- YOUR INSTRUCTIONS -
Exactly as written, write out the lines below from the first to the one containing "0.00035, 5), M_WEATHER)", inclusive. Pictures do not belong in the copy.

-------------------------

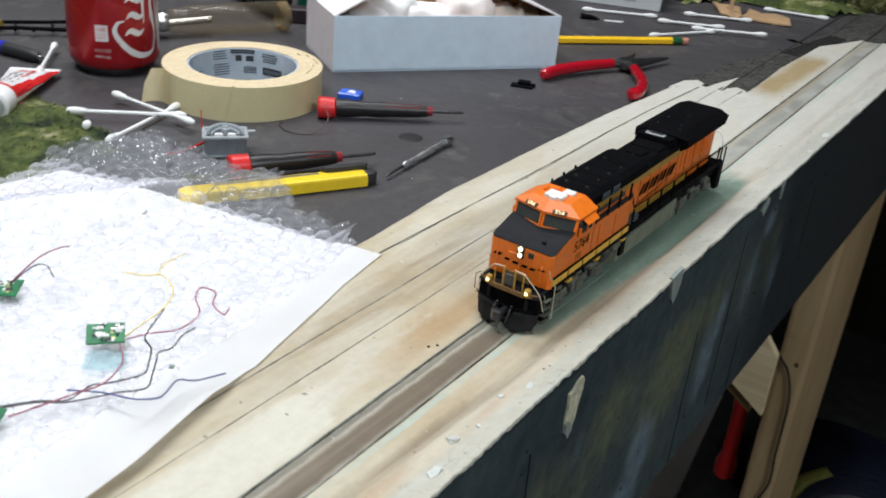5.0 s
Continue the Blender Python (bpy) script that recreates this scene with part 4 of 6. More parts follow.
# rear end
lp("rear_platform", box(-0.0165, 0.0165, 0.2200, 0.2355, 0.0190, 0.0205, 0.0004), M_BLACK)
lp("rear_pilot", box(-0.0165, 0.0165, 0.2325, 0.2355, 0.0040, 0.0192, 0.0008), M_BLACK)
for s in (-1, 1):
    lp("rear_steps", box(*both(s * 0.0150, s * 0.0184), 0.2285, 0.2355, 0.0030, 0.0205, 0.0005), M_BLACK)
    lp("rear_post", tube([(s * 0.0182, 0.2265, 0.0195), (s * 0.0182, 0.2265, 0.0318)], 0.0006, 6), M_BLACK)
    lp("rear_post", tube([(s * 0.0182, 0.2345, 0.0060), (s * 0.0182, 0.2345, 0.0300)], 0.0006, 6), M_BLACK)
    lp("rear_handrail", tube(curve_points([(s * 0.0150, 0.2365, 0.0195), (s * 0.0145, 0.2365, 0.0320), (s * 0.0110, 0.2365, 0.0370), (s * 0.0070, 0.2355, 0.0380)], 5), 0.0004, 6), M_WHITE, "white rear handrail")
lp("rear_coupler", box(-0.0016, 0.0016, 0.2345, 0.2430, 0.0062, 0.0096, 0.0006), M_DSTEEL)


# worn edges and piping on the front end
for s in (-1, 1):
    lp("grab_iron", tube([(s * 0.0180, 0.0560, 0.0300), (s * 0.0184, 0.0560, 0.0300), (s * 0.0184, 0.0640, 0.0300), (s * 0.0180, 0.0640, 0.0300)], 0.0002, 6), M_ORANGE)
    for y in (0.0560, 0.0740):
        lp("cabinet_seam", box(*both(s * 0.0175, s * 0.01785), y, y + 0.0003, 0.0258, 0.0380), M_SEAM)
    for k in range(6):
        lp("cable_drop", tube(curve_points([(s * 0.0158, 0.0240 + k * 0.0085, 0.0180), (s * 0.0168, 0.0250 + k * 0.0085, 0.0150), (s * 0.0160, 0.0268 + k * 0.0085, 0.0118)], 4), 0.00035, 5), M_WEATHER)


# ---------------------------------------------------------------- things on the table
def drinks_can():
    c = thing("drinks_can", "red aluminium drinks can with white painted curves on the table", "can", pose(-0.4585, 0.6430, 0.0, 0, 0, -34))
    red = plain("can_red", (0.34, 0.006, 0.012), 0.28, vary=0.06, scale=200, metal=0.25, spec=0.6)
    R = 0.0331
    part("body", lathe([(0.0272, 0.0052), (0.0300, 0.0062), (0.0322, 0.0090), (R, 0.0130), (R, 0.1050), (0.0322, 0.1090), (0.0270, 0.1175)], 64), red, c, smooth=True)
    part("base", lathe([(0.0, 0.0060), (0.0200, 0.0050), (0.0240, 0.0), (0.0256, 0.0), (0.0270, 0.0025), (0.0276, 0.0056)], 48), plain("can_base", (0.1, 0.1, 0.105), 0.35, metal=0.9, vary=0.2), c, "bare dark metal base", True)
    part("rim", lathe([(0.0268, 0.1170), (0.0272, 0.1205), (0.0260, 0.1215), (0.0248, 0.1195), (0.0240, 0.1160), (0.0, 0.1160)], 48), M_SILVER, c, "silver rim and lid", True)

    def wrap(a, z, lift=0.00025):
        return Vector(((R + lift) * math.cos(a), (R + lift) * math.sin(a), z))

    def ribbon(name, ctrl, widths, mat):
        """A band painted on the can: (angle in mm along the side, height) with widths."""
        pts = curve_points([(u, v - 0.004, 0) for u, v in ctrl], 10)
        n = len(pts)
        bm = bmesh.new()
        prev = None
        for i, p in enumerate(pts):
            d = (pts[min(i + 1, n - 1)] - pts[max(i - 1, 0)]).normalized()
            f = i / (n - 1) * (len(widths) - 1)
            k = min(int(f), len(widths) - 2)
            w = widths[k] + (widths[k + 1] - widths[k]) * (f - k)
            s = Vector((-d.y, d.x, 0)) * w / 2
            pair = [bm.verts.new(wrap((p + q).x / R, (p + q).y)) for q in (s, -s)]
            if prev:
                bm.faces.new((prev[0], prev[1], pair[1], pair[0]))
            prev = pair
        part(name, bm, mat, c, "white painted band")

    wm = plain("can_white", (0.75, 0.75, 0.76), 0.3, vary=0.05, metal=0.2)
    # flowing white bands running up the can
    ribbon("painted_band", [(0.0060, 0.0470), (0.0010, 0.0455), (-0.0012, 0.0390), (0.0040, 0.0300), (0.0110, 0.0235), (0.0185, 0.0205), (0.0265, 0.0210), (0.0305, 0.0240)], [0.001, 0.0025, 0.0035, 0.0042, 0.0046, 0.0044, 0.003, 0.0015], wm)
    ribbon("painted_band", [(0.0305, 0.0240), (0.0325, 0.0360), (0.0295, 0.0480), (0.0285, 0.0600), (0.0310, 0.0750)], [0.0015, 0.002, 0.0040, 0.002, 0.001], wm)
    for a, z, w, h in ((0.0135, 0.0400, 0.0075, 0.0085), (0.0145, 0.0520, 0.0070, 0.0080), (0.0140, 0.0640, 0.0072, 0.0085), (0.0130, 0.0770, 0.0070, 0.0080)):
        ring = [(a - w + 2 * w * q, z - h * 0.45 + 0.5 * h * q + 0.0022 * math.sin(6.3 * q)) for q in (i / 6 for i in range(7))]
        ribbon("painted_band", ring, [0.0006, 0.0040, 0.0048, 0.0036, 0.0006], wm)
    ribbon("painted_band", [(0.0210, 0.0440), (0.0205, 0.0580), (0.0200, 0.0740), (0.0180, 0.0900)], [0.0010, 0.0024, 0.0024, 0.0012], wm)
    ribbon("white_band", [(0.0400, 0.020), (0.0385, 0.060), (0.0400, 0.100)], [0.004, 0.010, 0.004], wm)
    bm = bmesh.new()
    rows = [[bm.verts.new(wrap((-0.0151 + 0.0091 * i / 6) / R, z, 0.00018)) for i in range(7)] for z in (0.0280, 0.0300, 0.0380, 0.0400)]
    for p, q in zip(rows, rows[1:]):
        for i in range(6):
            bm.faces.new((p[i], p[i + 1], q[i + 1], q[i]))
    part("note_panel", bm, wm, c, "white panel behind the printed note")
    for body, size, u, z in (("140", 0.0044, -0.0106, 0.0366), ("CALORIES", 0.0015, -0.0106, 0.0328), ("PER CAN", 0.0014, -0.0106, 0.0306), ("12 FL OZ", 0.0030, -0.0104, 0.0212), ("(355 mL)", 0.0030, -0.0106, 0.0166)):
        t = flat_text(body, size, 0.0)
        for v in t.verts:
            v.co = wrap((u + v.co.x) / R, z + v.co.y, 0.0003)
        part("print", t, M_RED if z > 0.025 else wm, c, "printed nutrition note")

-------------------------

- EXERCISE RESPONSE -
5.0 s
Continue the Blender Python (bpy) script that recreates this scene with part 4 of 6. More parts follow.
# rear end
lp("rear_platform", box(-0.0165, 0.0165, 0.2200, 0.2355, 0.0190, 0.0205, 0.0004), M_BLACK)
lp("rear_pilot", box(-0.0165, 0.0165, 0.2325, 0.2355, 0.0040, 0.0192, 0.0008), M_BLACK)
for s in (-1, 1):
    lp("rear_steps", box(*both(s * 0.0150, s * 0.0184), 0.2285, 0.2355, 0.0030, 0.0205, 0.0005), M_BLACK)
    lp("rear_post", tube([(s * 0.0182, 0.2265, 0.0195), (s * 0.0182, 0.2265, 0.0318)], 0.0006, 6), M_BLACK)
    lp("rear_post", tube([(s * 0.0182, 0.2345, 0.0060), (s * 0.0182, 0.2345, 0.0300)], 0.0006, 6), M_BLACK)
    lp("rear_handrail", tube(curve_points([(s * 0.0150, 0.2365, 0.0195), (s * 0.0145, 0.2365, 0.0320), (s * 0.0110, 0.2365, 0.0370), (s * 0.0070, 0.2355, 0.0380)], 5), 0.0004, 6), M_WHITE, "white rear handrail")
lp("rear_coupler", box(-0.0016, 0.0016, 0.2345, 0.2430, 0.0062, 0.0096, 0.0006), M_DSTEEL)


# worn edges and piping on the front end
for s in (-1, 1):
    lp("grab_iron", tube([(s * 0.0180, 0.0560, 0.0300), (s * 0.0184, 0.0560, 0.0300), (s * 0.0184, 0.0640, 0.0300), (s * 0.0180, 0.0640, 0.0300)], 0.0002, 6), M_ORANGE)
    for y in (0.0560, 0.0740):
        lp("cabinet_seam", box(*both(s * 0.0175, s * 0.01785), y, y + 0.0003, 0.0258, 0.0380), M_SEAM)
    for k in range(6):
        lp("cable_drop", tube(curve_points([(s * 0.0158, 0.0240 + k * 0.0085, 0.0180), (s * 0.0168, 0.0250 + k * 0.0085, 0.0150), (s * 0.0160, 0.0268 + k * 0.0085, 0.0118)], 4), 0.00035, 5), M_WEATHER)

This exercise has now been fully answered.